EUR/USD March 19 – Edges Lower on Fed Expectations

EUR/USD is steady on Wednesday, in what has been an uneventful week for the pair up to now, despite the continuing crisis in the Ukraine. In economic news, the markets await the Federal Reserve’s policy statement, with another trim to QE widely expected. In the Eurozone, today’s sole release is the German 10-year bond auction.

Here is a quick update on the technical situation, indicators, and market sentiment that moves euro/dollar.

EUR/USD Technical

  • EUR/USD edged lower in the Asian session, closing at 1.3915. The pair is unchanged in the European trading.
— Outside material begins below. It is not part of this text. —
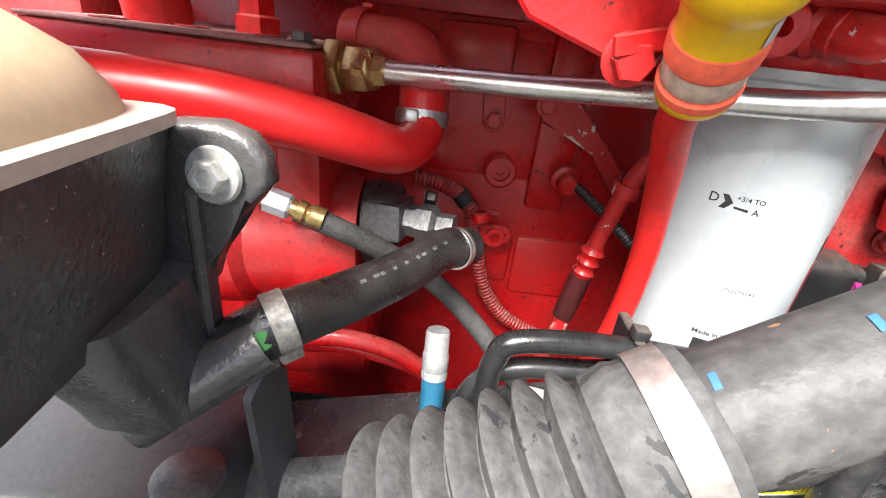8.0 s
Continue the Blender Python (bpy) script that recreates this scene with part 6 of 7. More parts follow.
for loc, r, s in (((0.7133, 0.4455, 0.8066), 0.0145, 0.006), ((0.7109, 0.4455, 0.7518), 0.0140, 0.005), ((0.804, 0.4455, 0.6754), 0.0150, 0.01), ((0.6505, 0.4485, 0.8556), 0.0065, 0), ((0.6483, 0.4485, 0.9271), 0.0065, 0), ((0.296, 0.449, 0.856), 0.009, 0)):
    rail_bolt(loc, r, 0.011, stud=s)
bm = bm_new()
cuboid(bm, (0.662, 0.4455, 0.63), (0.92, 0.4485, 0.912), 0.001, 1)
solo("rail_plate", bm, FRAME, "black steel doubler plate on the frame rail", "plate")
rail_bolt((0.6904, 0.446, 0.7212), 0.0085, 0.010, (0.15, -1, 0), 0.026, ZINC)
# cross bracket with its block and stud
datum()
cb = thing("spring_bracket", (0.73, 0.40, 0.70), "black steel hanger bracket with a threaded stud", "bracket")
HA, HB, HW = Vector((0.722, 0.448, 0.882)), Vector((0.727, 0.371, 0.873)), Vector((0.026, 0.004, 0.004))
bm = bm_new()
slab(bm, (HA, HA + HW, HB + HW, HB), (0, 0, -0.012))
part("hanger", bm, FRAME, cb)
bm = bm_new()
slab(bm, (HA + Vector((0, 0, -0.0125)), HB + Vector((0, 0, -0.0125)), HB + Vector((-0.004, 0.004, -0.052)), HA + Vector((-0.006, 0, -0.055))), (0.006, 0, 0))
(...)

Current range: 1.3894 to 1.3940.

Further levels in both directions:  

  • Below: 1.3894, 1.3830, 1.3773, 1.37, 1.3650 and 1.3560.
  • Above: 1.3940, 1.40, 1.4149 and 1.4307.
  • 1.3940 is the next resistance line. The key line of 1.40 is next.
  • 1.3894 is providing weak support. 1.3830 follows.

EUR/USD Fundamentals

  • Tentative – German 10-year Bond Auction.
  • 12:30 US Current Account. Exp. -88B.
  • 14:30 US Crude Oil Inventories. Exp. 2.4M.
  • 18:00 US FOMC Economic Projections. 
  • 18:00 US FOMC Statement. 
  • 18:00 US Federal Funds Rate.
  • 18:30 US FOMC Press Conference. 

*All times are GMT

For more events and lines, see the Euro to dollar forecast.

EUR/USD Sentiment

  • QE taper likely: The Federal Reserve concludes its policy meeting on Wednesday, its first meeting under the tutelage of Janet Yellen. Recent US numbers haven’t dazzled, but they should be strong enough for the Federal Reserve to go ahead with another taper of QE. This would be the third trim of the Fed’s asset-buying scheme, and would reduce QE to $55 billion per month. These tapers are dollar-positive and mark a vote of confidence in the US economy by the Fed.
  • Ukraine crisis escalates: Events are moving fast in the Ukrainian crisis. Voters in Crimea voted overwhelmingly to join Russia in a referendum on Sunday. The next day, Russian Prime Minister Putin formally recognized Crimea as an independent state, paving the way for annexation. The EU and US have slapped targeted sanctions against high-ranking Russian officials, and Western leaders plan to meet during the week to discuss a united strategy to respond to the crisis.
  • ESM confirmed by German Court: The European Stability Mechanism, which is the Eurozone’s bailout fund, was confirmed as legal by the German Federal Constitutional Court on Tuesday. Germany is the biggest contributor to the EUR 970 billion fund. In February, the court deferred a decision on the Outright Monetary Transactions, which is credited with saving weak members of the Eurozone, to the European Court of Justice.
  • Draghi giveth, Draghi taketh away: ECB president gave the euro a big boost by not making any move in the rate decision. However, when the pair got close to 1.40, he already opened his mouth and released a thinly veiled hint about the exchange rate. This was the main reason for the euro crash.
  • Chinese worries: The negative trade balance, a corporate default and weaker than expected figures create fears that China is slowing down faster than expected and that this hard landing will impact the entire world. Meanwhile, China is also thought to be more actively diversifying away from US dollars and hoarding euros, pushing up the value of the common currency.